Validity of predicate logic formulas

Question

The following predicate logic formula is invalid (i.e. not a tautology):

$\Bigl[\forall x \,\exists y {\,.\,} P(x,y)\Bigr] \implies \Bigl[\exists y \, \forall x {\,.\,} P(x,y)\Bigr]$

Which of the following are counter-models (i.e. counterexamples) for it?

1. The predicate $P(x,y) \equiv \bigl[ y \cdot x = 1 \bigr]$, where the domain of discourse is $\mathbb{Q}$.
2. The predicate $P(x,y) \equiv \bigl[ y<x \bigr]$, where the domain of discourse is $\mathbb{R}$.
3. The predicate $P(x,y) \equiv \bigl[ y \cdot x = 2 \bigr]$, where the domain of discourse is $\mathbb{R} \smallsetminus \{ 0 \}$.
4. The predicate $P(x,y) \equiv \bigl[y \,x \,y = x\bigr]$, where the domain of discourse is $\{0,1\}^\ast$
   — that is, the set of all binary strings, including the empty string).

Is my answer below true ?

Answer: I think the first model is not a counter model since 0 is a member of rational numbers there exists no rational y for which $x \cdot y = 1$. So $\forall x \,\exists y {\,.\,} P(x,y)$ is false, thereby validating the conditional for this choice of predicate $P$. Also sentence 4 is not a counter model.

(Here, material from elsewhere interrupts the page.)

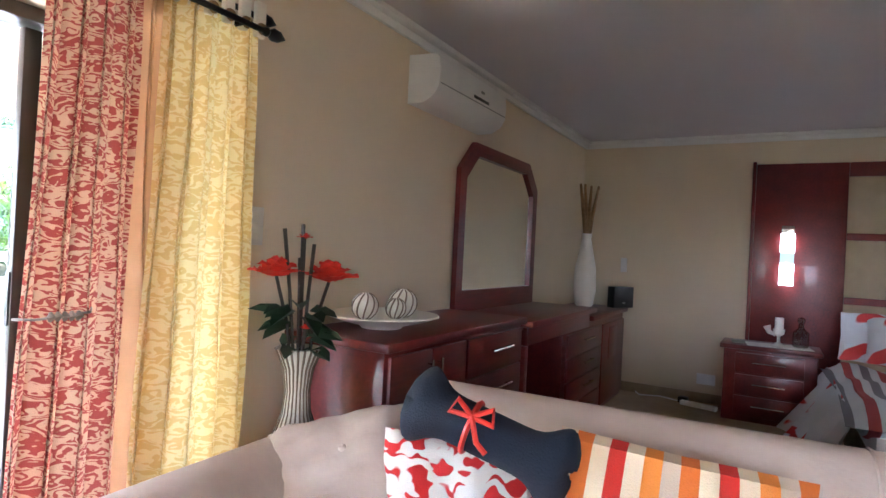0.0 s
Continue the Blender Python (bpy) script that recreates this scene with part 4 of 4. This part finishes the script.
red = curtain("curtain", 0.47, 0.83, -2.41, 0.02, 2.18, 5, 0.048, M_CURTRED, "red and gold figured curtain hung beside the sliding door", 0.06, M_CURTTAN)
yel = curtain("curtain", 0.745, 1.14, -2.31, 0.02, 2.09, 5, 0.042, M_CURTYEL, "sheer yellow patterned curtain with eyelet tabs", 0.05)
for k in range(6):
    y = -0.16 + 0.07 * k
    part("tab", B((-0.012, y - 0.022, 2.02), (0.012, y + 0.022, 2.15), 0.006), M_RING, yel)
    part("eyelet", T([(0.013, y, 2.05), (0.022, y, 2.05)], [0.022, 0.018], 14), M_REED, yel, "wooden eyelet ring")


def curtain_rod(x, z, y1):
    r = thing("curtain_rod", (x, 0, z), 0, "dark iron curtain rod with pointed finial", "curtain rod", "curtain rods")
    part("pole", T([(0, -2.0, 0), (0, y1, 0)], 0.011, 10), M_IRON, r)
    part("finial", T([(0, y1, 0), (0, y1 + 0.02, 0), (0, y1 + 0.03, 0), (0, y1 + 0.05, 0), (0, y1 + 0.075, 0), (0, y1 + 0.11, 0)], [0.012, 0.018, 0.011, 0.024, 0.022, 0.003], 12), M_IRON, r)
    part("bracket", B((WX - x, y1 - 0.10, -0.012), (0.0, y1 - 0.08, 0.012), 0.003), M_IRON, r)


curtain_rod(-2.385, 2.15, 1.17)
curtain_rod(-2.28, 2.06, 1.12)
tb = thing("curtain_tieback", (-2.345, 0.53, 1.07), 0, "grey metal tieback cord round the red curtain", "tieback")
part("cord", T([(-0.06, -0.10, -0.012), (-0.01, -0.07, -0.01), (0.025, -0.01, 0.0), (0.02, 0.06, 0.006), (-0.03, 0.09, 0.01)], 0.004, 6), M_GREYMET, tb)
for k in range(5):
    part("bead", T([(0.028, -0.05 + 0.018 * k, -0.012), (0.036, -0.05 + 0.018 * k, 0.0), (0.028, -0.05 + 0.018 * k, 0.012)], [0.004, 0.012, 0.004], 8), M_GREYMET, tb)
hook = thing("curtain_hook", (WX, 1.135, 1.27), 0, "small dark curtain hook on the wall", "hook")
part("hook", T([(0, 0, 0), (0.06, 0, 0), (0.075, 0, 0.03)], 0.007, 8), M_IRON, hook)
part("hook_lower", T([(0, 0, -0.07), (0.06, 0, -0.07), (0.075, 0, -0.04)], 0.009, 8), M_IRON, hook)
swt = thing("wall_socket", (WX, 1.25, 1.36), 0, "white plastic wall switch and socket plate", "switch")
part("plate", B((0, -0.045, -0.075), (0.009, 0.045, 0.075), 0.003), M_AC, swt)
for z in (-0.04, 0.0, 0.04):
    part("rocker", B((0.0092, -0.016, z - 0.012), (0.013, 0.016, z + 0.012), 0.002), M_PAPER, swt)

# air conditioner
ac = thing("air_conditioner", (WX, 2.28, 2.09), 0, "white wall-mounted split air conditioner", "air conditioner")
bm = bmesh.new()
prof = [(0, 0.0), (0.10, 0.0), (0.165, 0.035), (0.195, 0.085), (0.20, 0.16), (0.19, 0.235), (0.17, 0.255), (0, 0.265)]
va = [bm.verts.new((x, 0, z)) for x, z in prof]
vb2 = [bm.verts.new((x, 0.86, z)) for x, z in prof]
bm.faces.new(va)
bm.faces.new(vb2[::-1])
for i in range(len(prof)):
    bm.faces.new((va[i], vb2[i], vb2[(i + 1) % len(prof)], va[(i + 1) % len(prof)]))
bmesh.ops.recalc_face_normals(bm, faces=bm.faces)
part("casing", bm, M_AC, ac)
part("display", B((0.196, 0.40, 0.118), (0.203, 0.60, 0.136), 0.003), M_DARK, ac)
part("seam", B((0.193, 0.012, 0.098), (0.2005, 0.848, 0.102)), M_GREYMET, ac)
part("louvre", box(bmesh.new(), (0.108, 0.03, 0.006), (0.162, 0.83, 0.012), 0.002, Matrix.Translation((0, 0, -0.058)) @ Matrix.Rotation(radians(-28), 4, "Y")), M_AC, ac)
part("badge", B((0.2005, 0.49, 0.165), (0.203, 0.53, 0.180), 0.004), M_GREYMET, ac)


# dressing unit: cupboard, kneehole desk and drawers
def bar_handle(parent, x, y, z, length, upright=False):
    d = (0, 0, length / 2) if upright else (0, length / 2, 0)
    a_, b_ = Vector((x + 0.025, y, z)) - Vector(d), Vector((x + 0.025, y, z)) + Vector(d)
    h = part("handle", T([tuple(a_), tuple(b_)], 0.006, 8), M_STEEL, parent, "slim steel bar handle")
    for q in (a_.lerp(b_, 0.12), a_.lerp(b_, 0.88)):
        part("stand_off", T([(x, q.y, q.z), (x + 0.025, q.y, q.z)], 0.004, 6), M_STEEL, h)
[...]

The other two are counter-models.

Answer 1

1. Not a counter model, for as you say, the antecedent is not true when $x = 0$.
2. A counter model: Every number has a number less than it in $\mathbb{R}$, however there are no least number.
3. A counter model: For $x$, let $y = 1/x$, so the antecedent holds, there is no $y$ such that for all $x$, we have that $x \cdot y = 2$.
4. Not a counter model: The consequent is always true, let $y = \epsilon$, then for all $x$, it holds that $yxy = x$.